I diritti di successione venivano trasmessi dal padre. Quando nascevano dei gemelli si distingueva con gran cura il bambino venuto al mondo per primo (Ge 38:28), dato che il primogenito riceveva due parti dell’eredità paterna, mentre l’altro ne riceveva solo una. (De 21:17; Ge 25:1-6) Di solito il figlio maggiore si assumeva la responsabilità di mantenere le donne della famiglia dopo la morte del padre. Un figlio nato per levirato era allevato come figlio del defunto e ne ereditava la proprietà. — De 25:6; Ru 4:10, 17.
Uso figurativo. I termini “figli” e “bambini” sono usati nella Bibbia in senso assai lato. I discendenti di Israele vengono chiamati “figli della carne”, e Isaia li chiama anche “figli di trasgressione” per il loro comportamento ribelle nei confronti di Geova. (Ro 9:8; Isa 57:4) Ai giorni degli apostoli i malvagi furono definiti “figli maledetti” e “figli del Diavolo”. (2Pt 2:14; 1Gv 3:10) Viceversa coloro che esercitano fede in Cristo e vengono generati dallo spirito sono chiamati “figli di Dio”. (Gv 1:12; Ro 8:16) I discepoli spesso sono chiamati figli. — Gv 13:33; Eb 2:13.

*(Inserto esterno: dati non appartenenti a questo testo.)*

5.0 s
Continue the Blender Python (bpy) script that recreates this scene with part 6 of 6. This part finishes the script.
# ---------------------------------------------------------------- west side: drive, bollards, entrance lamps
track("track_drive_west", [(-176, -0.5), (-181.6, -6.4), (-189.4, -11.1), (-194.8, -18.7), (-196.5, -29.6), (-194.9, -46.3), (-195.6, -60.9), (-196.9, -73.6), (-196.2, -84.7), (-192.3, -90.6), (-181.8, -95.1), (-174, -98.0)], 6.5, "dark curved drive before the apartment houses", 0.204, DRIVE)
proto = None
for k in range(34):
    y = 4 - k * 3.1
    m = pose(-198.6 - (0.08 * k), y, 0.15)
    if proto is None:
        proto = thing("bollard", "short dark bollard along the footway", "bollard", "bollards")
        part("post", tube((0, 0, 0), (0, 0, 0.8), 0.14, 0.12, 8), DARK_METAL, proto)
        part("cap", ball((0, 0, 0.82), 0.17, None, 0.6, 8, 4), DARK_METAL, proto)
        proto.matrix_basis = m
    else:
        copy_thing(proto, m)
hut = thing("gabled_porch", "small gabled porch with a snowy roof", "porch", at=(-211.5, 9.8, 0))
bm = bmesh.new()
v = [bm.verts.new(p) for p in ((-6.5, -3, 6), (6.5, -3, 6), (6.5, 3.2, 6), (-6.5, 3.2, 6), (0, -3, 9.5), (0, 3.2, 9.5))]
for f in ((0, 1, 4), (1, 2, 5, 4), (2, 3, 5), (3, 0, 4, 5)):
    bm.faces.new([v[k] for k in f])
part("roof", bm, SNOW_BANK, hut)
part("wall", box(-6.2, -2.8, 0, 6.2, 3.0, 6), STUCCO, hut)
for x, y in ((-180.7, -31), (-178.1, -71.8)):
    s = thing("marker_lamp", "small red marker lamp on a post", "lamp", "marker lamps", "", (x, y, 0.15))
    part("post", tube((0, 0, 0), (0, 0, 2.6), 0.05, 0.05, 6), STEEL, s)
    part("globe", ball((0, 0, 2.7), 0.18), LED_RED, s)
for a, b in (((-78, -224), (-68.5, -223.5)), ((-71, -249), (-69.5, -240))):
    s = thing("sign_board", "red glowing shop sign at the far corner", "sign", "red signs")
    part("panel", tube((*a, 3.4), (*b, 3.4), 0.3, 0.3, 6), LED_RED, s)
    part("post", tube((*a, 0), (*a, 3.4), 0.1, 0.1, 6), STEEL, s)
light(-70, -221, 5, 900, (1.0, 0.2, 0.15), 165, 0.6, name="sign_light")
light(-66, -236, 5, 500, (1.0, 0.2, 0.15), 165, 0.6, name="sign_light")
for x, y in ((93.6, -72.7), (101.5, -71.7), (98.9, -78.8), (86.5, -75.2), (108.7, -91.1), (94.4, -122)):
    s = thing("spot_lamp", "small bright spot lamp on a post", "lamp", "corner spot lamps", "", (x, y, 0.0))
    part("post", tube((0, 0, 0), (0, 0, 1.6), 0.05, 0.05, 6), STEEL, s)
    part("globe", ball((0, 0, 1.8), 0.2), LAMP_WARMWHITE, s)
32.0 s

Coloro che hanno il privilegio di venire risuscitati sono definiti “figli della risurrezione” (Lu 20:36); inoltre i coeredi di Cristo sono “i figli della promessa” (Ro 9:8) o figli “della donna libera” (Gal 4:31). Tutti coloro che desiderano conseguire la vita nel Regno dei cieli devono mostrare qualità proprie dei bambini come umiltà, ricettività e fiducia. (Mt 18:2-4) Gli uomini e le donne che si sforzano di ubbidire a Dio manifestando la luce della verità nella propria vita sono definiti “figli ubbidienti” e “figli della luce”. — 1Pt 1:14; Ef 5:8.
Paolo consigliò alla congregazione di Corinto come a dei figli di ‘allargarsi’ nell’affetto; precedentemente li aveva incoraggiati a non divenire bambini nelle facoltà d’intendimento. — 2Co 6:13; 1Co 14:20.